What if you aren’t like me?

With the above in mind, it is important to note that I am an internally motivated person. I don’t like coaching, don’t like being told what to do, don’t like receiving unasked for advice, and generally have massive amounts of anxiety when discussing something as personal as my diet with a relative stranger. You may not be like me. There is nothing wrong with being externally motivated, and needing coaching. If you do there are lots of resources out there, but as I have never done it I won’t write about it.

The Actual Food.


The eating philosophy I proscribe to is called the primal diet. I chose this diet specifically because I can stick with it. The science behind the primal, paleo, and ketogenic diets is essentially the same. The primary difference in the three is what ends up on the “allowed” food list. The science states that for most of the history of mankind there were only certain foods that we ate. As such our bodies are well adapted to process certain types of food. As we were hunter/gatherers this food primarily consisted of plants and animals. For me, the primal diet is the what I can do. Primal is the least restrictive of the 3 diets, and allows for dairy, coffee, and even potatoes.

Please follow the links above, and make your own choice about which of these three you can manage effectively. I can tell you that many sources are of the opinion that the fastest weight loss results are found in the keto diet, followed by the paleo diet, and finally the primal diet. I have personally seen evidence that the keto diet is not sustainable, and for me the paleo diet is not sustainable, but make your own choices. As I write about the recipes I use they will be from the primal perspective, but if you are on a keto or paleo plan you can alter them with little difficulty.

An Average Daily Menu


Breakfast- This is 3 Eggs (from my own chickens) fried in a bit of olive oil, and green tea to drink. Coffee on the weekends.

Snack 1 – This is usually a lighter snack like an Apple.

Lunch – Typically 3 Ham & Cheese Rolls, Baby Carrots, and Cherry Tomatoes.

Snack 2 – Usually a larger snack like 1 Cup of cottage cheese.

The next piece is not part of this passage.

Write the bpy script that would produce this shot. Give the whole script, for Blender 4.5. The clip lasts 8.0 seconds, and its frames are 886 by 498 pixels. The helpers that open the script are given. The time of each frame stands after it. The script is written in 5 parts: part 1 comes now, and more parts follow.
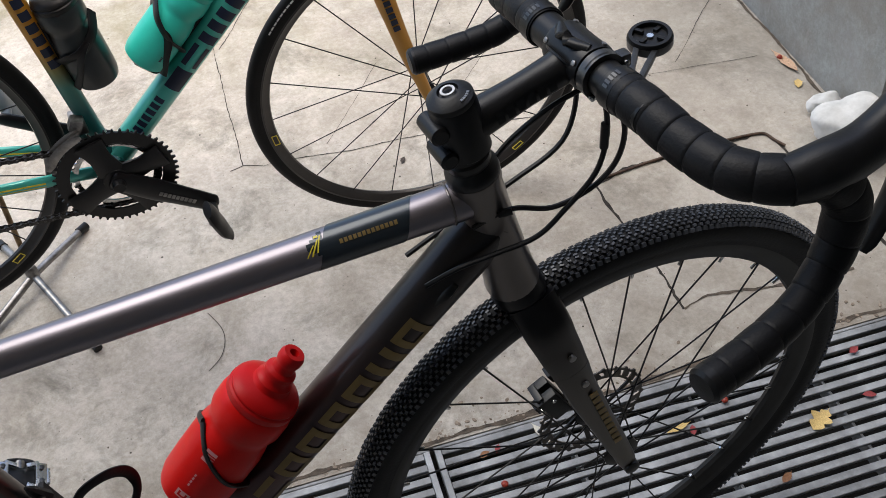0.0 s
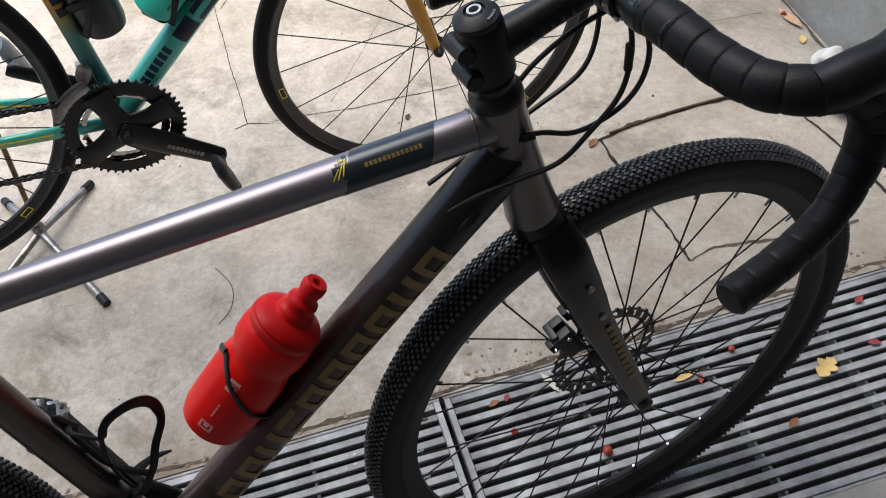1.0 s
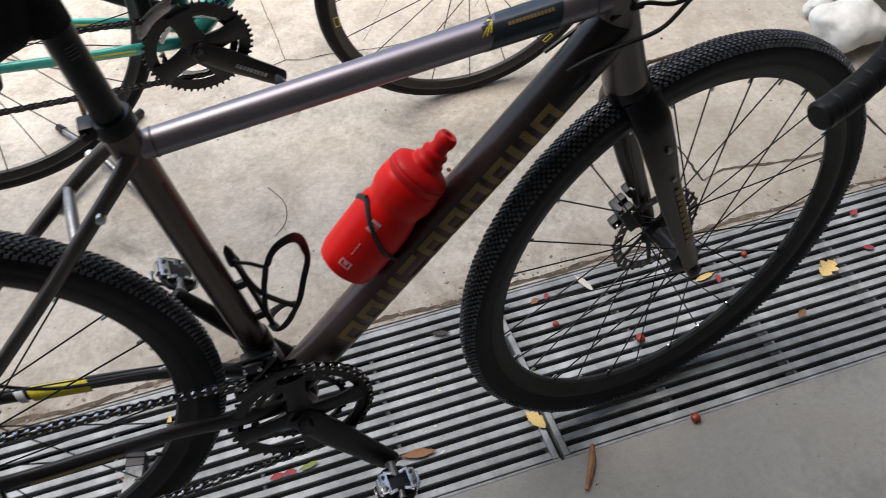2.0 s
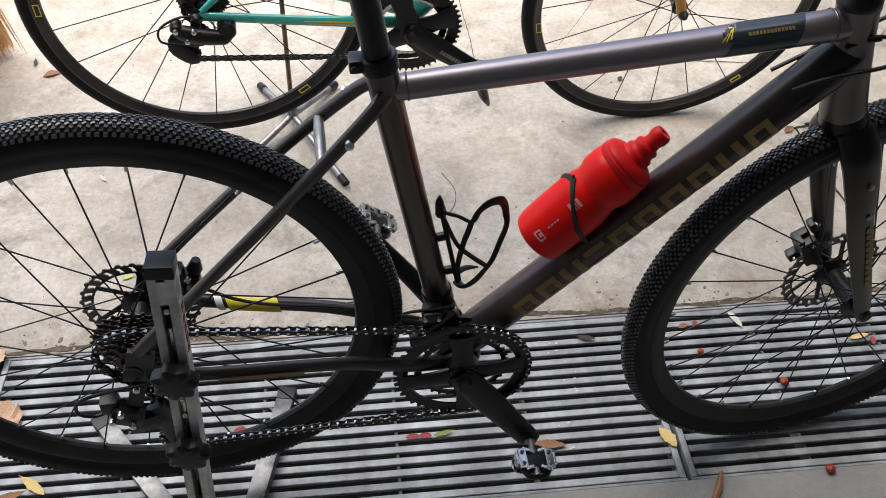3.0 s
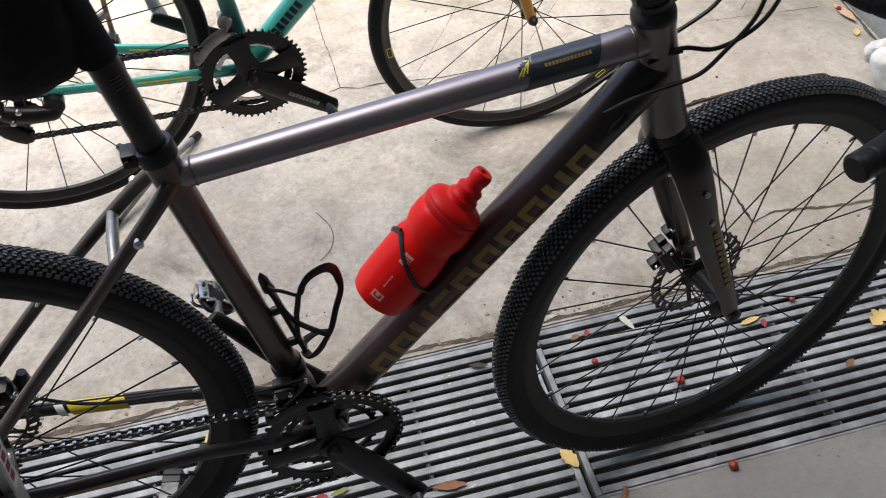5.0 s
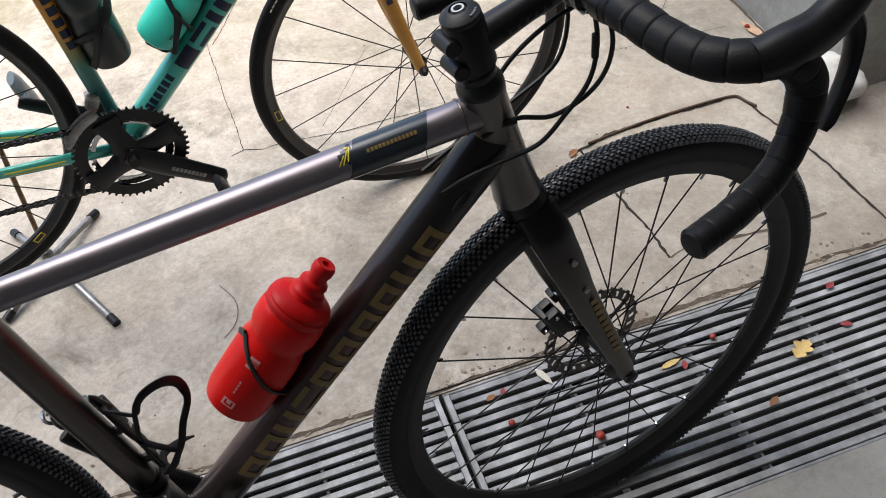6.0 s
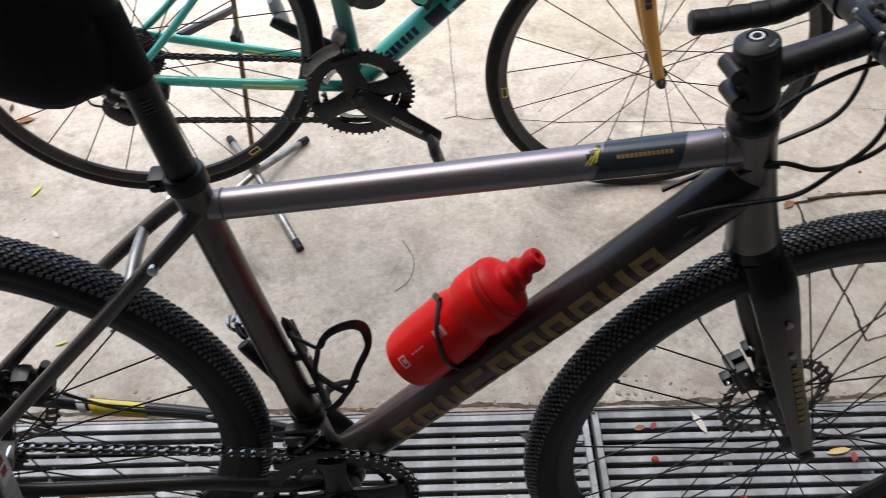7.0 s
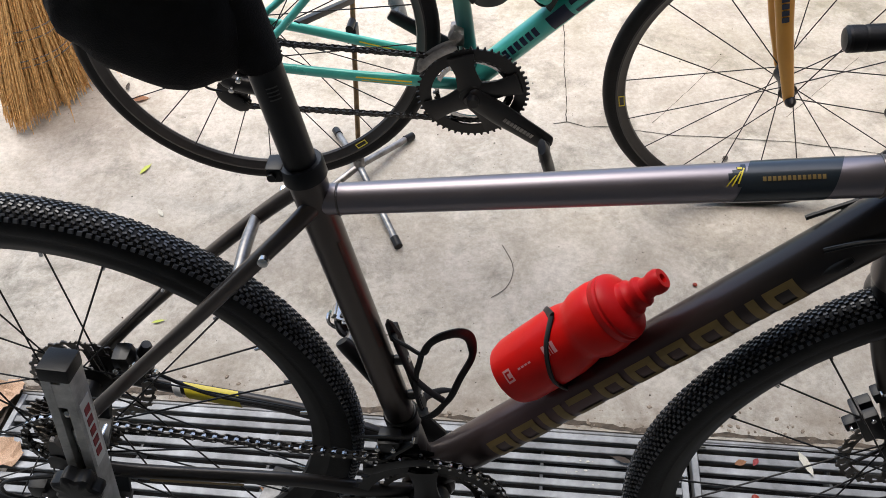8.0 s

My afternoon snack is bigger because I go to the gym after work.

Supper – This is some sort of meat, a green vegetable, and an orange vegetable.

All Day – I drink lots of water. I drink between 15 and 20 cups of water each day.



How we eat will determine what our body becomes. No matter how much we exercise, if we are eating improperly we will never have the body shape we want. Eat real food. For the most part if we can’t pronounce the ingredients we shouldn’t eat it. Our food should be as minimally processed as humanly possible. There will be articles here about what I’m eating.  Articles about what food we should all eat, and how I go about making it. There will even be articles about raising, and growing my food. Just like any other story, the long journey is the one we care about. Where you are in 3 months is less important than where you are in 30 years. Do everything on purpose! Thanks for stopping by!